Subsample Size (max_samples): This parameter controls the number of samples drawn from the dataset to construct each isolation tree. It typically defaults to "auto," which means using a sub-sample size of the dataset size for each tree.

## Ans : 8 

To calculate the anomaly score of a data point using K-Nearest Neighbors (KNN), you can use the concept of the local outlier factor (LOF). The LOF is calculated based on the local density of a data point relative to its k-nearest neighbors. In this case, the data point has 2 neighbors (k=2) within a radius of 0.5.

The formula for the LOF is as follows:
LOF = (Average LRD of k-nearest neighbors) / LRD of the data point

However, the Local Reachability Density (LRD) depends on the k-distance of the data point, which is the distance to its k-th nearest neighbor. Without additional information about the exact distances to the 2 neighbors and their classes, it's not possible to provide a specific LOF or anomaly score.

## Ans : 9

 In the Isolation Forest algorithm, the anomaly score for a data point is computed based on its average path length in the isolation trees.
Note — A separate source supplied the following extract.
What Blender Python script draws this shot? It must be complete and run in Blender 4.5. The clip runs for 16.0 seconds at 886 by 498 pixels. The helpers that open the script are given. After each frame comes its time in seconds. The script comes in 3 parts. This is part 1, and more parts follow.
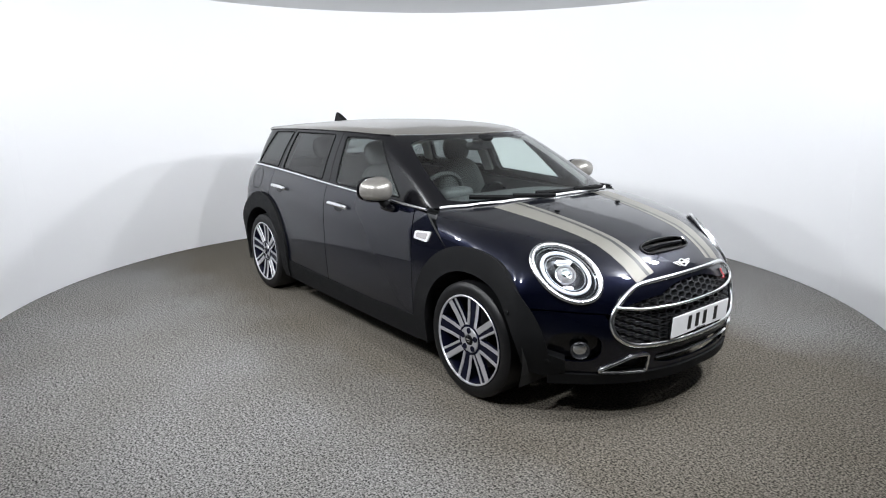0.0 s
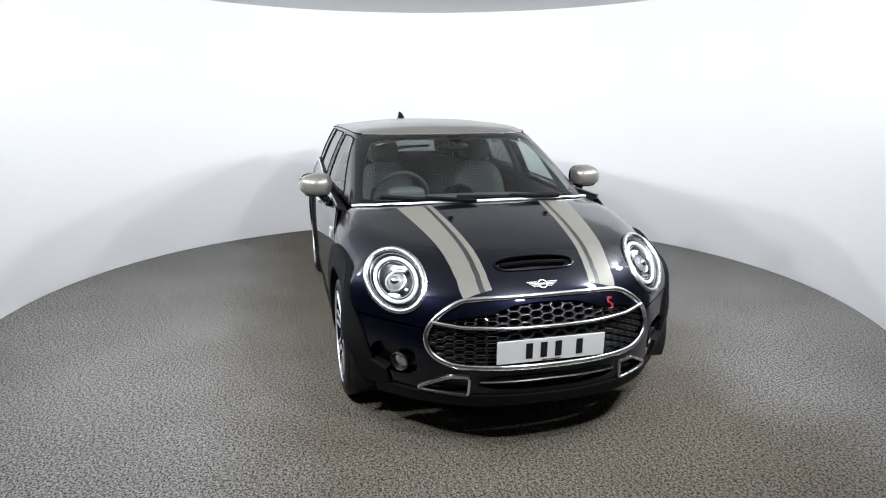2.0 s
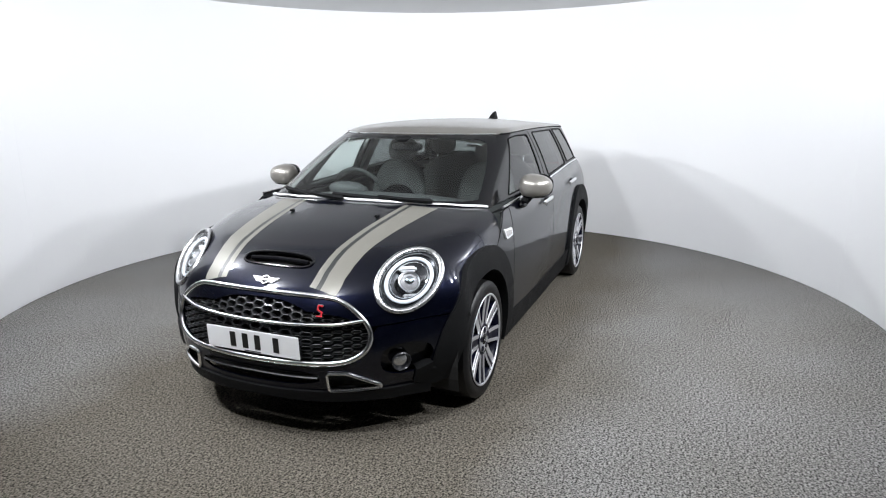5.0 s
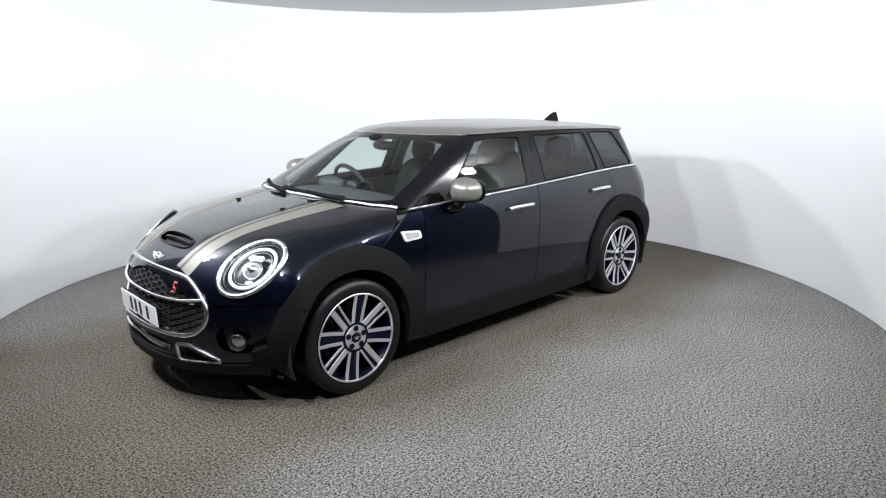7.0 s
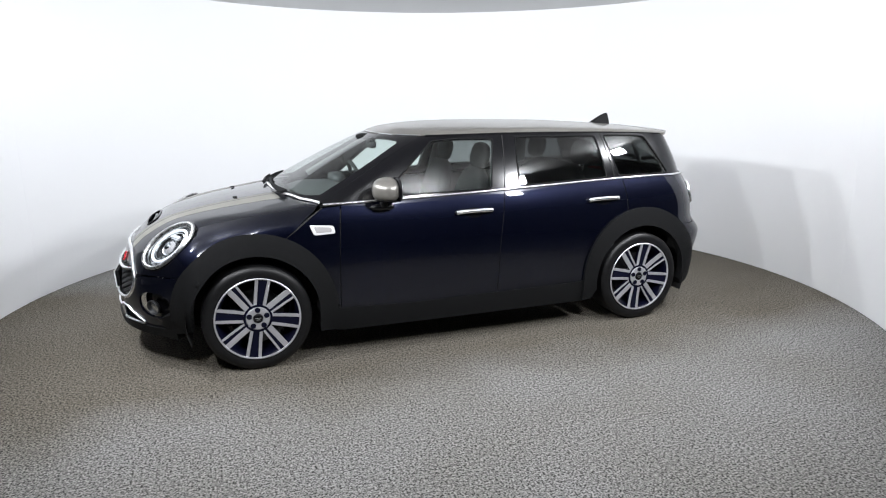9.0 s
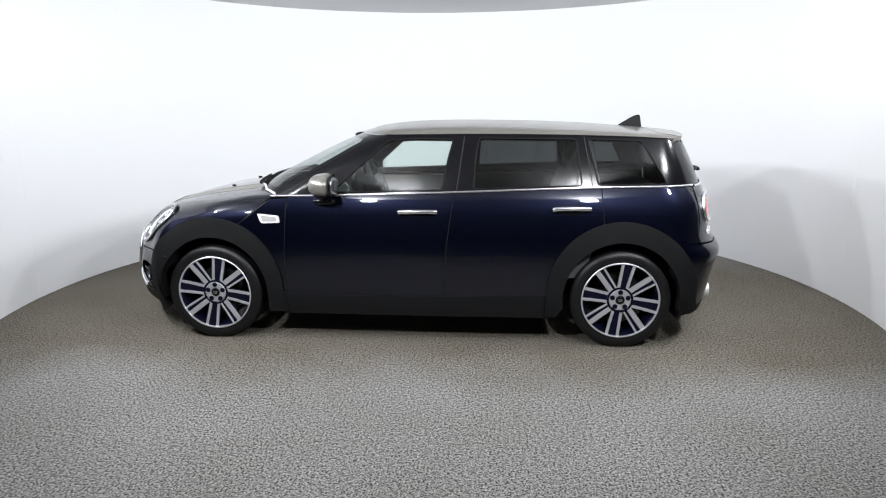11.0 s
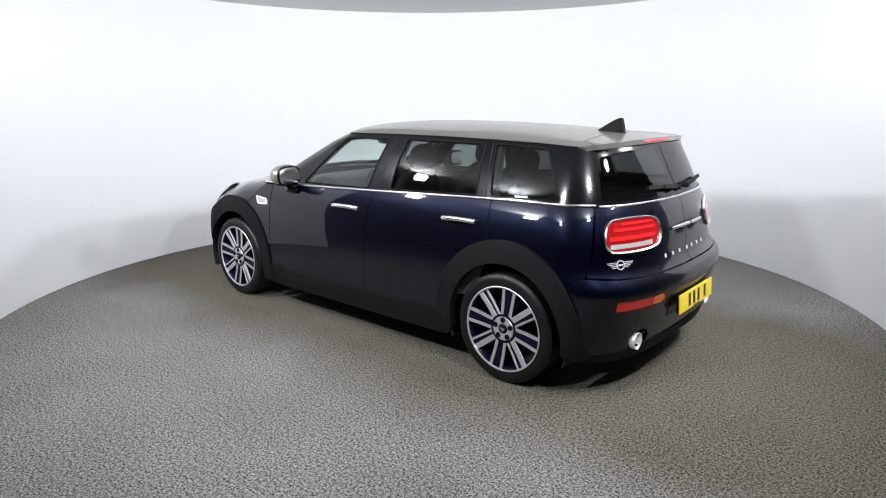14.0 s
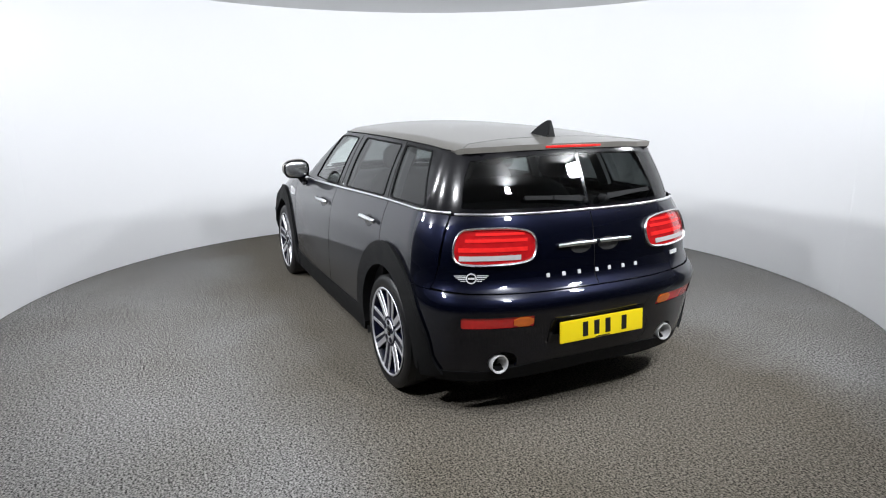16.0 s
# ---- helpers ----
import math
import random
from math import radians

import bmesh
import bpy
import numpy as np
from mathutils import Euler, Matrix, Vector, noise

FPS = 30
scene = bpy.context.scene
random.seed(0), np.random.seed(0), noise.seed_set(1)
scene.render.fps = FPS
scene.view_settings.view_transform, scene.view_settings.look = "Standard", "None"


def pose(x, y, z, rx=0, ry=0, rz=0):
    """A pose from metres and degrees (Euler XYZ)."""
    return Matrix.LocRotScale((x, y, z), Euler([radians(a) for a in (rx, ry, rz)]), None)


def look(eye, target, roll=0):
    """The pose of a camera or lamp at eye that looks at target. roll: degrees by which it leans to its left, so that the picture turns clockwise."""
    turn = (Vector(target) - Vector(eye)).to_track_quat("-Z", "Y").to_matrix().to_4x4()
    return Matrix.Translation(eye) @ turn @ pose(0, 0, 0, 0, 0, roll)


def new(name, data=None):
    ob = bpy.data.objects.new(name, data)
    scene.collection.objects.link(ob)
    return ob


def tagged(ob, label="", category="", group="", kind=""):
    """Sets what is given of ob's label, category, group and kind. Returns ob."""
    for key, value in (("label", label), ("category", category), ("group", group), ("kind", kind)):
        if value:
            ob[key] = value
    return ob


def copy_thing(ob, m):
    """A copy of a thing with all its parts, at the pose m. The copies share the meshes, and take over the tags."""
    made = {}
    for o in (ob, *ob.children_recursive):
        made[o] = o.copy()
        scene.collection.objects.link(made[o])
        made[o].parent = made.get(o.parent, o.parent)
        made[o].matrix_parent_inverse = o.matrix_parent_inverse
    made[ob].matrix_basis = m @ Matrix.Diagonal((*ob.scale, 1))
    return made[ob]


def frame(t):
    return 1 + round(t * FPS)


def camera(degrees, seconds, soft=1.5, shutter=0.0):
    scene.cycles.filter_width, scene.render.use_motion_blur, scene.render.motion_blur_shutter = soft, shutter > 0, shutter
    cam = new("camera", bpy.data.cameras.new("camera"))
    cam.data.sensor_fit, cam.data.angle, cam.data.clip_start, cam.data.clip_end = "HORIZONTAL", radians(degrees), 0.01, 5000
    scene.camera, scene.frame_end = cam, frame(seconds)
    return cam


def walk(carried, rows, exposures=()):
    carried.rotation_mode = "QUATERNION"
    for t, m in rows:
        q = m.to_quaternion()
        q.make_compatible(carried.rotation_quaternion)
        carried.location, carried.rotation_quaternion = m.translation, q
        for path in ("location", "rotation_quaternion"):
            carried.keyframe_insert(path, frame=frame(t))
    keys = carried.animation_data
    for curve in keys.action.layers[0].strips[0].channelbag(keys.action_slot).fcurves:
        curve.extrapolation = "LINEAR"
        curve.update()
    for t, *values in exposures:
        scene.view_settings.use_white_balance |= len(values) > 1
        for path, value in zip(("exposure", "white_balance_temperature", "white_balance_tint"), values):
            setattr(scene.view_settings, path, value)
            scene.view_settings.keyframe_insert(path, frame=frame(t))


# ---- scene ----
cam = camera(69.706, 16.0, soft=1.1)
EYE = pose(0, -4.854, 1.571, 76.82, 0, -0.637) @ pose(0, 0, 0, 0, 0, -0.195)
walk(cam, [(0.0, EYE), (16.0, EYE)], exposures=[(0.0, 0.0), (9.0, 0.0), (13.5, -.07), (16.0, -.07)])

# ---- light: square lamp panels hung high round the studio's open front ----
world = bpy.data.worlds.new("world")
scene.world = world
world.use_nodes = True
world.node_tree.nodes["Background"].inputs[0].default_value = (.9, .95, 1, 1)
world.node_tree.nodes["Background"].inputs[1].default_value = 0.02


def area_lamp(name, place, aim, size, power, colour=(1, 1, 1), shape="SQUARE"):
    data = bpy.data.lights.new(name, "AREA")
    data.shape, data.size, data.energy, data.color, data.spread = shape, size, power, colour, radians(165)
    ob = new(name, data)
    ob.matrix_world = look(place, aim)
    return ob


for angle, power in ((-168, 57), (-143, 57), (-114, 57), (-66, 55), (-37, 55), (-12, 55)):
    a = radians(angle)
    area_lamp("square_lamp", (3.0 * math.cos(a), 3.2 * math.sin(a) - .3, 2.5), (-.9 * math.cos(a), .9 - .9 * math.sin(a), .85), .16, power, (.94, .962, 1))


# ---- materials ----
def material(name, colour, rough=.5, metal=0.0, coat=0.0, bump=0.0, scale=200.0, vary=0.0, vary_scale=3.0, ior=1.5):
    """A surface with fine grain in its relief and broad unevenness in its colour and gloss."""
    m = bpy.data.materials.new(name)
    m.use_nodes = True
    n, l = m.node_tree.nodes, m.node_tree.links
    b = n["Principled BSDF"]
    b.inputs["Roughness"].default_value, b.inputs["Metallic"].default_value = rough, metal
    b.inputs["Coat Weight"].default_value, b.inputs["Coat Roughness"].default_value = coat, .03
    b.inputs["Base Color"].default_value = (*colour, 1)
    b.inputs["IOR"].default_value = ior
    co = n.new("ShaderNodeTexCoord")
    if vary:
        t = n.new("ShaderNodeTexNoise")
        t.inputs["Scale"].default_value, t.inputs["Detail"].default_value = vary_scale, 5
        mix = n.new("ShaderNodeMix")
        mix.data_type = "RGBA"
        mix.inputs[6].default_value = (*[c * (1 - vary) for c in colour], 1)
        mix.inputs[7].default_value = (*[min(1, c * (1 + vary)) for c in colour], 1)
        l.new(co.outputs["Object"], t.inputs["Vector"])
        l.new(t.outputs["Fac"], mix.inputs[0])
        l.new(mix.outputs[2], b.inputs["Base Color"])
        rr = n.new("ShaderNodeMapRange")
        rr.inputs["To Min"].default_value, rr.inputs["To Max"].default_value = rough * .85, min(1, rough * 1.15)
        l.new(t.outputs["Fac"], rr.inputs["Value"])
        l.new(rr.outputs["Result"], b.inputs["Roughness"])
    if bump:
        t = n.new("ShaderNodeTexNoise")
        t.inputs["Scale"].default_value, t.inputs["Detail"].default_value = scale, 3
        u = n.new("ShaderNodeBump")
        u.inputs["Strength"].default_value, u.inputs["Distance"].default_value = bump, .002
        l.new(co.outputs["Object"], t.inputs["Vector"])
        l.new(t.outputs["Fac"], u.inputs["Height"])
        l.new(u.outputs["Normal"], b.inputs["Normal"])
    return m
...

The intuition is that anomalies are easier to isolate and will have shorter average path lengths, while normal data points will require more splits and have longer average path lengths.

The average path length of a data point in isolation trees is denoted by E(h(x)), where h(x) is the path length of the data point x in a single tree. The anomaly score s(x) for the data point x is calculated as follows:

s(x) = 2^(-E(h(x))/c(n))

where c(n) is a normalization factor estimated as 2 * (log(n-1) + 0.5772156649), and n is the number of data points in the dataset.

Given that you have 100 trees and a dataset of 3000 data points, let's assume the average path length for the specific data point is 5.0. We can plug these values into the formula to calculate the anomaly score:

n = 3000
E(h(x)) = 5.0
c(n) = 2 * (log(3000-1) + 0.5772156649) ≈ 9.019

anomaly score = 2^(-5.0/9.019) ≈ 0.482

So, the anomaly score for the data point with an average path length of 5.0 is approximately 0.482. Higher anomaly scores indicate a higher likelihood of being an anomaly.